— Begin SUPPLIED MATERIAL —
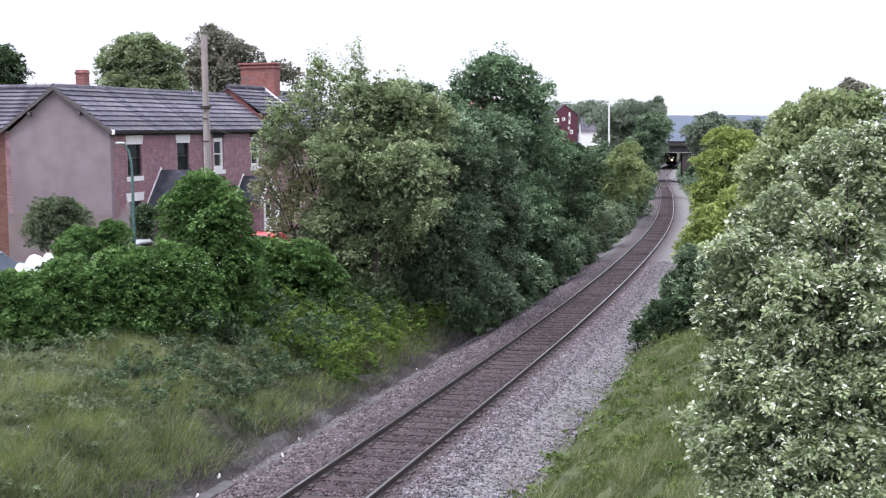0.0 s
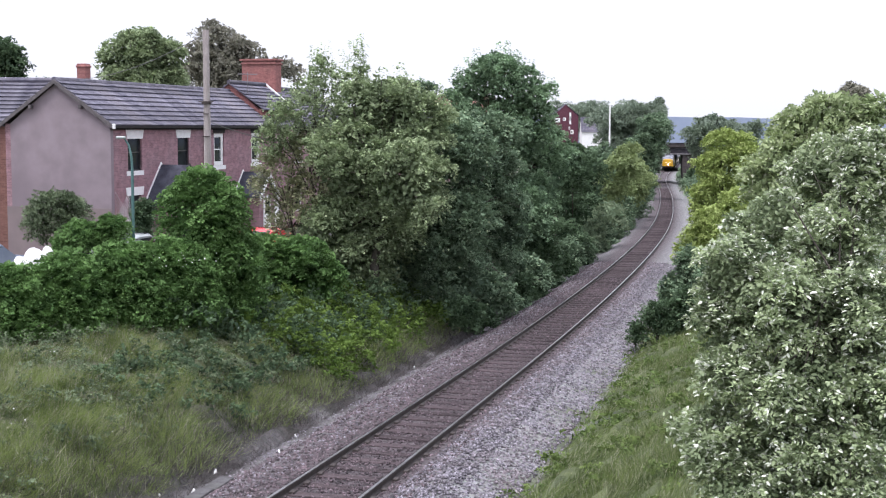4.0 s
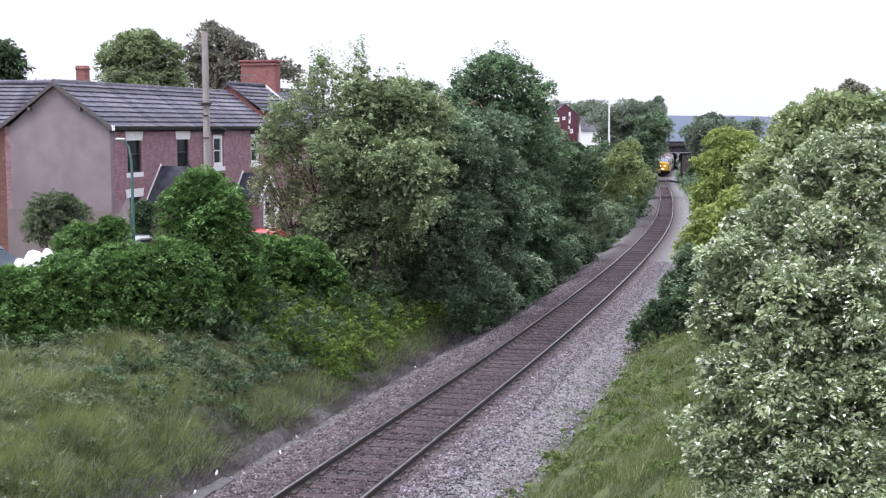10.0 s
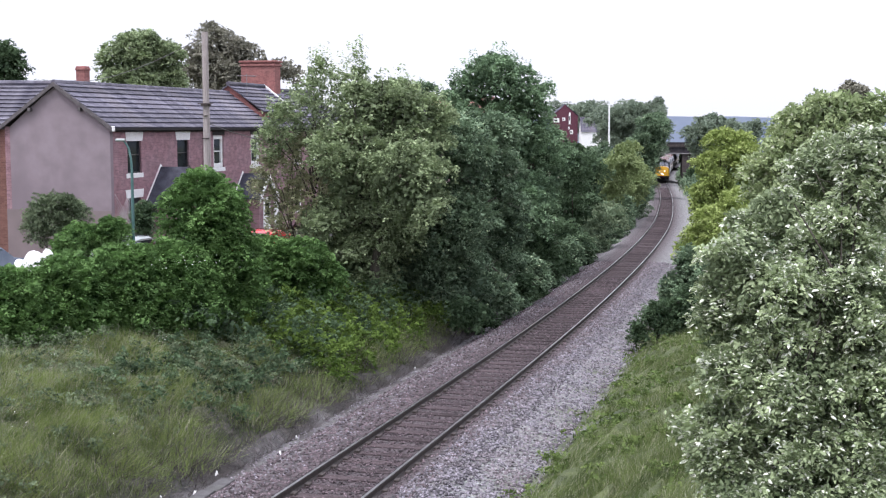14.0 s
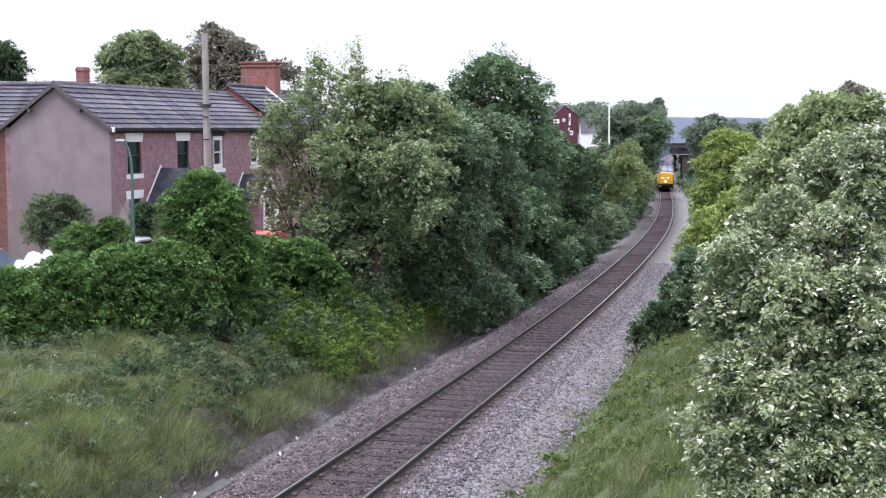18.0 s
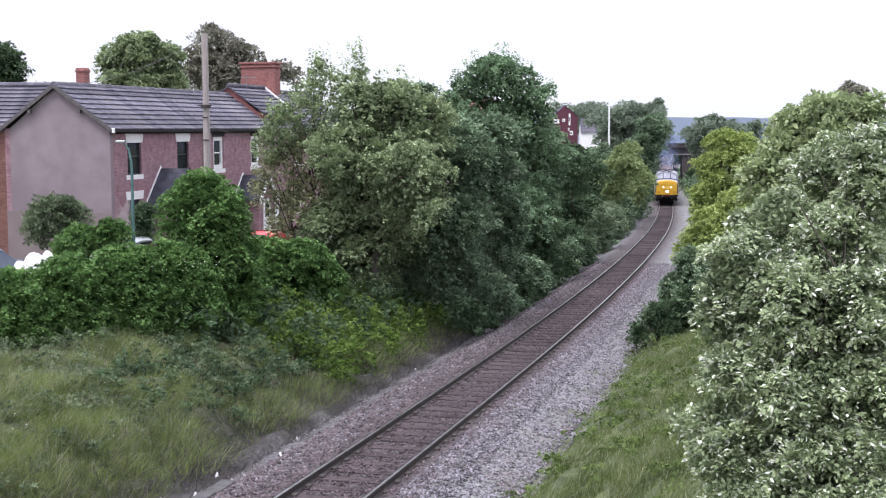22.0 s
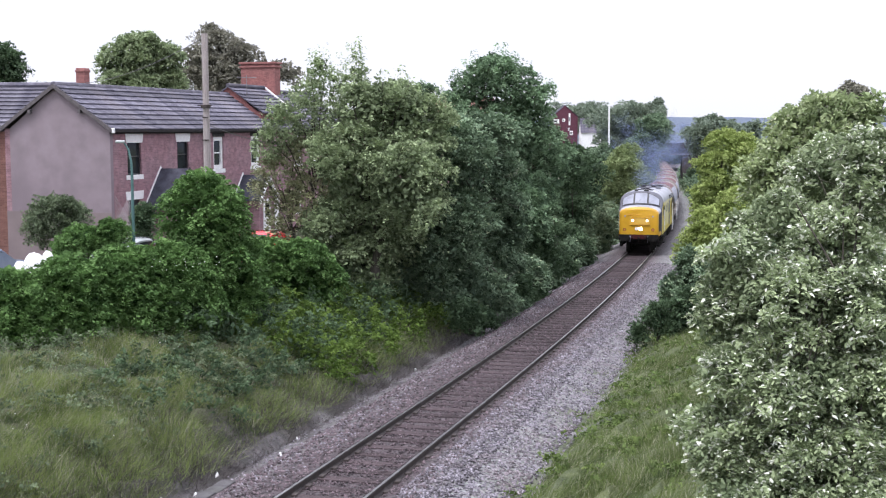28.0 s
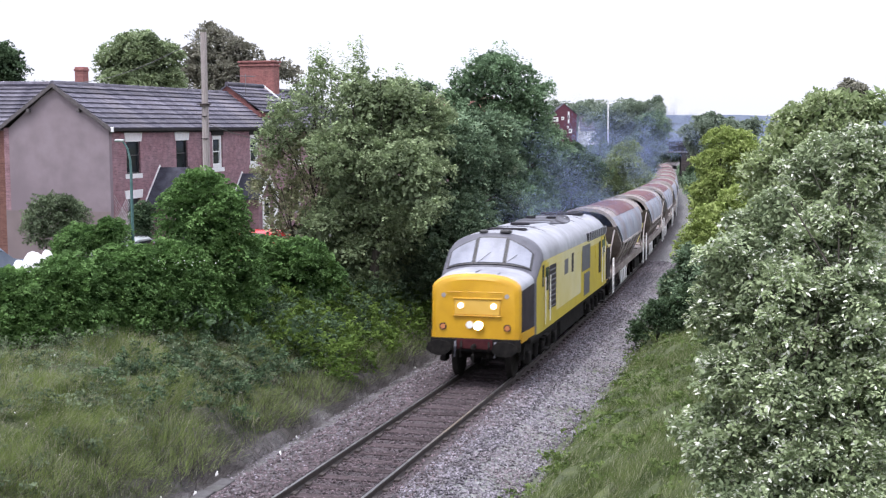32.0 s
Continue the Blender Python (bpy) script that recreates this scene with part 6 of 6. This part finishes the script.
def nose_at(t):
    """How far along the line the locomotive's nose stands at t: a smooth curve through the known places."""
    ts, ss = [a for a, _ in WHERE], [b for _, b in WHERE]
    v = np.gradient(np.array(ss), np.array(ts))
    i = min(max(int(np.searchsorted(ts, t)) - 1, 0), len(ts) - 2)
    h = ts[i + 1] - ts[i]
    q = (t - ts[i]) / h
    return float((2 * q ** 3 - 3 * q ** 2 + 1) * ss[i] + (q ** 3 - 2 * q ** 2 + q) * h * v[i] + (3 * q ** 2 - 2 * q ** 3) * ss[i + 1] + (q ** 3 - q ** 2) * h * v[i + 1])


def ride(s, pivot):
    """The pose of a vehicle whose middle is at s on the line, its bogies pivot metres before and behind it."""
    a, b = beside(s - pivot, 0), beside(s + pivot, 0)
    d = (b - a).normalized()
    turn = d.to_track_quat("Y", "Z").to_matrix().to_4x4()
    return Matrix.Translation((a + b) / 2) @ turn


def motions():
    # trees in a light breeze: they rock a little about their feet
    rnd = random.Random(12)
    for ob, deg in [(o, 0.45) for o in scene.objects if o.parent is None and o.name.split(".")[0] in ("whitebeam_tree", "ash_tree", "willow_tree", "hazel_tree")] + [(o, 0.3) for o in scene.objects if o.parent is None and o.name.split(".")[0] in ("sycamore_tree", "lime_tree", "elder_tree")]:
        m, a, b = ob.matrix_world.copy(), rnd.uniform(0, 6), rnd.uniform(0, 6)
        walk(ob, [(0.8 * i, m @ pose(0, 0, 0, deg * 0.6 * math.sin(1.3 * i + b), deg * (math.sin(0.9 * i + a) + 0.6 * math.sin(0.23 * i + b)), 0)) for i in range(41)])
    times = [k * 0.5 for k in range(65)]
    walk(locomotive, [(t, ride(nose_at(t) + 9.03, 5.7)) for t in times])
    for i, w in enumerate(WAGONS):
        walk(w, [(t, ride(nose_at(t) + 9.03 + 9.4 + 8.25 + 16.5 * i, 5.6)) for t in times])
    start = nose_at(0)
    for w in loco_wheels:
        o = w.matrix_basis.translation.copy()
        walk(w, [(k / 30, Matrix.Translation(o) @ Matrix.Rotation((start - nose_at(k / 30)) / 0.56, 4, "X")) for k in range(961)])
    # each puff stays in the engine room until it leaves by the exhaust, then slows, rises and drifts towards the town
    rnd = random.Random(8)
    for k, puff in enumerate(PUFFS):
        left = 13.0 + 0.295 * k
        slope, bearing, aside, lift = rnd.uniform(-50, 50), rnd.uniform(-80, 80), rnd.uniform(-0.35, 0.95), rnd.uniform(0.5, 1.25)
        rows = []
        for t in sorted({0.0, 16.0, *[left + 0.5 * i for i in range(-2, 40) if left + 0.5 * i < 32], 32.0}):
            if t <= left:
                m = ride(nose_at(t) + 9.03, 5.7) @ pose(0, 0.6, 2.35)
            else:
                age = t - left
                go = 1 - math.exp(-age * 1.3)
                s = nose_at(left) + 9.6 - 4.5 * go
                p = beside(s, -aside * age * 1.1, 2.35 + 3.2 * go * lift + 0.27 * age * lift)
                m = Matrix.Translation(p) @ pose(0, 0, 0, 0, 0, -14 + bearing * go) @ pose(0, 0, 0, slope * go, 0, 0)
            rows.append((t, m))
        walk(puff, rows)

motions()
— End SUPPLIED MATERIAL —
AIM | Within the listing above, work out how many lines contain the string "scene", and reply with that number only.

ANSWER TO THIS EXERCISE | 2